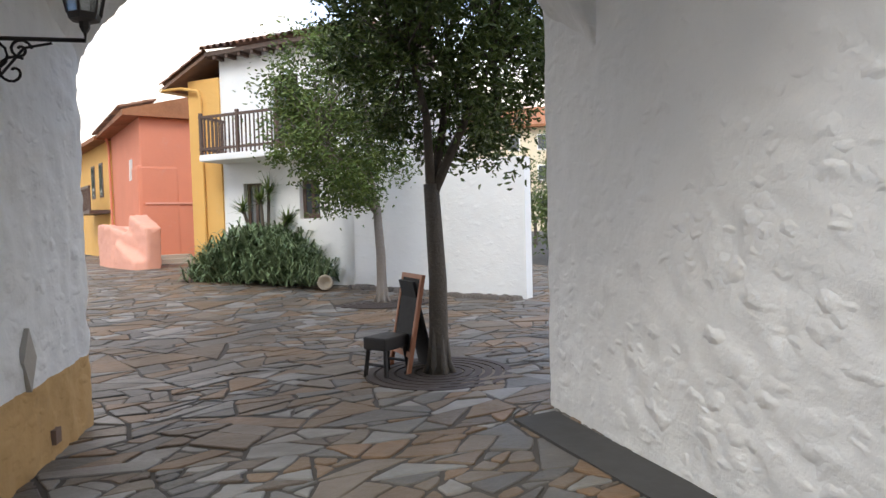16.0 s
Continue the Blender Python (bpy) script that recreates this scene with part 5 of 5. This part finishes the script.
bm = box(box(box(box(B(), -0.28, -0.235, -0.02, 0.02, 0.0, 1.12), 0.235, 0.28, -0.02, 0.02, 0.0, 1.12), -0.234, 0.234, -0.02, 0.02, 1.07, 1.12), -0.234, 0.234, -0.02, 0.02, 0.2, 0.26)
fr = part("frame", bm, plain_mat("red_brown_wood", (0.30, 0.11, 0.05), 0.5, grain=18, vary=0.4), cb)
bd = part("board", box(B(), -0.233, 0.233, -0.012, 0.012, 0.261, 1.069), M["dark"], cb)
for o_ in (fr, bd):
    o_.matrix_local = pose(0, -0.13, 0, -10, 0, 0)
bk = part("back_leg", box(B(), -0.2, 0.2, -0.015, 0.015, 0.0, 1.05), M["dark"], cb)
bk.matrix_local = pose(0, 0.2, 0, 12, 0, 0)
M["black_paint"] = plain_mat("worn_black_paint", (0.018, 0.016, 0.016), 0.6, grain=18, vary=0.4)
st = thing("low_stool", pose(3.36, 24.24, ground_z(24.3), 0, 0, 20), "low dark wooden stool beside the chalkboard", "stool")
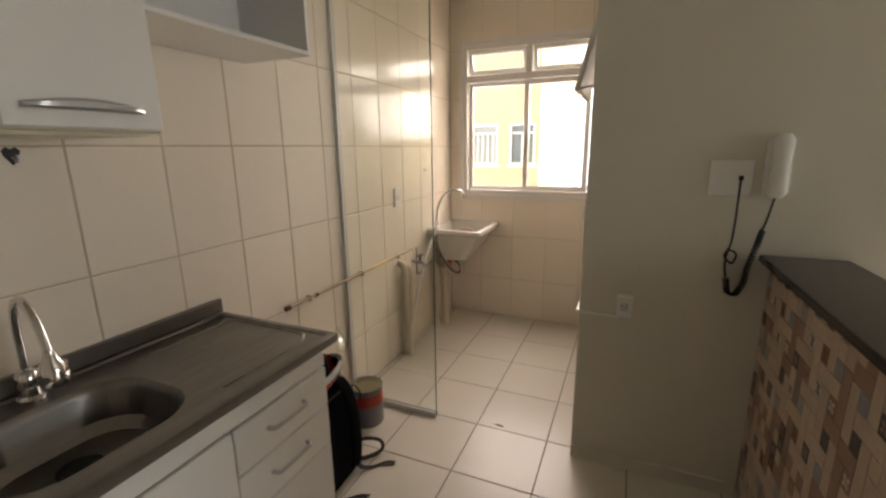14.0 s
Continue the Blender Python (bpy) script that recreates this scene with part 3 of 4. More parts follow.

________________

**Job**
Pictures in the data above should not be copied; transcribe everything else exactly.

**Exercise result**
16.0 s
Continue the Blender Python (bpy) script that recreates this scene with part 5 of 5. This part finishes the script.
bm = box(box(box(box(B(), -0.28, -0.235, -0.02, 0.02, 0.0, 1.12), 0.235, 0.28, -0.02, 0.02, 0.0, 1.12), -0.234, 0.234, -0.02, 0.02, 1.07, 1.12), -0.234, 0.234, -0.02, 0.02, 0.2, 0.26)
fr = part("frame", bm, plain_mat("red_brown_wood", (0.30, 0.11, 0.05), 0.5, grain=18, vary=0.4), cb)
bd = part("board", box(B(), -0.233, 0.233, -0.012, 0.012, 0.261, 1.069), M["dark"], cb)
for o_ in (fr, bd):
    o_.matrix_local = pose(0, -0.13, 0, -10, 0, 0)
bk = part("back_leg", box(B(), -0.2, 0.2, -0.015, 0.015, 0.0, 1.05), M["dark"], cb)
bk.matrix_local = pose(0, 0.2, 0, 12, 0, 0)
M["black_paint"] = plain_mat("worn_black_paint", (0.018, 0.016, 0.016), 0.6, grain=18, vary=0.4)
st = thing("low_stool", pose(3.36, 24.24, ground_z(24.3), 0, 0, 20), "low dark wooden stool beside the chalkboard", "stool")
14.0 s
Continue the Blender Python (bpy) script that recreates this scene with part 3 of 4. More parts follow.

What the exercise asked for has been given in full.